6. Remove this from heat and allow to cool.
[Note: The thickened mix is called saunth and can be used as a sauce other snacks such as samosas. The thickness can be altered by adding water at room temperature, for desired consistency.]
After everything, if you are left with some flat puris and sauces, don't worry. These can be used to make other chaat favourites like papdi chaat or bhel puri, because that's exactly what chaat is all about. Taking what you have and mixing it up to make an even better snack. Just the name chaat, is derived from the Hindi and Urdu word chaatna, which means “to lick”. So, chaat essentially leaves you licking your fingers.

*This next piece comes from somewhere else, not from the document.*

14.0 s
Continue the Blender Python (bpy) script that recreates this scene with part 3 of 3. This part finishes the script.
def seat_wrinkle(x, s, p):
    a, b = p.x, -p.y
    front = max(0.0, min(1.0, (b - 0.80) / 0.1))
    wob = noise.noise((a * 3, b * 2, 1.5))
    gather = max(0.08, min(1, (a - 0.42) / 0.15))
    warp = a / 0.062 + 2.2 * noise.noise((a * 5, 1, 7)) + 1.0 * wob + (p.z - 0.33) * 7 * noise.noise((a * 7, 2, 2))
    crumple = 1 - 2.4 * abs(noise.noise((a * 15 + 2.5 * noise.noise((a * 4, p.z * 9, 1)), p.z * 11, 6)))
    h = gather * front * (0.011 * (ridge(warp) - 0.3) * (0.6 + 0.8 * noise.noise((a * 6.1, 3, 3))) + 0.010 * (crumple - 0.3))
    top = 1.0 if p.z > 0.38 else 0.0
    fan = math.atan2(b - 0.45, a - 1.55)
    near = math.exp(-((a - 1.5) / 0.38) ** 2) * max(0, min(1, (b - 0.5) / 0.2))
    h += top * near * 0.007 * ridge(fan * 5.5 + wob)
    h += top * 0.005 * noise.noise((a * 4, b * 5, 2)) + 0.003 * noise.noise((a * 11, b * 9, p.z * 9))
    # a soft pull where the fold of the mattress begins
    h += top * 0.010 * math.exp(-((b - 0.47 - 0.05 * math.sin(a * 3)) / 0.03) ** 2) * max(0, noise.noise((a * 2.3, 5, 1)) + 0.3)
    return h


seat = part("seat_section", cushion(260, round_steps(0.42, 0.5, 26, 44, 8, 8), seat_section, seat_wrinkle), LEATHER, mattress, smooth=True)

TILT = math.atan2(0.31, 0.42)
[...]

5 must-try Indian chaat dishes
The best part about chaat is the sensory overload of flavours and textures in each bite. It is crispy, and at the same time soft, sweet and sour, and you will even get a mix of cold and warm in the same bite. Here's are five of the most delicious and must-try chaat foods that will keep you coming back for more.
1. Papdi chaat
This street snack is made with deep-fried flat puris or papdi, topped with sweet and sour chaat chutneys, mashed potatoes, chopped red onions, chopped tomatoes, coriander, and sev (thin gram flour noodles). In some parts of India, the yoghurt is slightly sweetened, and the light snack is served after a spicy meal, as the yoghurt helps balance the spice.
2. Bhel puri
This crunchy chaat dish is made of puffed rice, crushed papdi, mashed spiced potatoes, onions, tomatoes, chopped fresh coriander leaves, and sev, all mixed together with a thick and tangy tamarind sauce. Bhel is often identified as a 'beach snack', strongly associated with the beaches of Mumbai, such as Chowpatty or Juhu. In Mumbai, chopped pieces of raw mango are also often added to the mix for that extra sourness.
3. Sev puri
Similar to pani puri, sev puri is made using hollow puris stuffed with a filling of mashed potato, onions, tomatoes and topped with sev. Eaten mostly without sauce, it is a nice, light tea-time snack.
4. Samosa chaat
Deep fried crispy samosas are crushed and topped with a mildly spicy chickpea curry. As the gravy soaks and softens the samosa, it is drizzled generously with sweet, tangy and sour chutneys and a dollop of yoghurt. Over this go chopped onions, red tomatoes, coriander leaves and a handful of sev.
5. Aloo tikki chaat
If you visit Delhi, you cannot miss the aroma of aloo tikkis (potato cutlets) being fried at corner street-food stalls. Order a plate and you will get some spicy chickpea curry poured on a base of two steaming-hot potato cutlets (aloo tikki) seared to perfection, topped with yogurt, tangy tamarind chutney, some mint chutney, chopped onions and topped with coriander. If you love potato-based dishes, you really need to try this.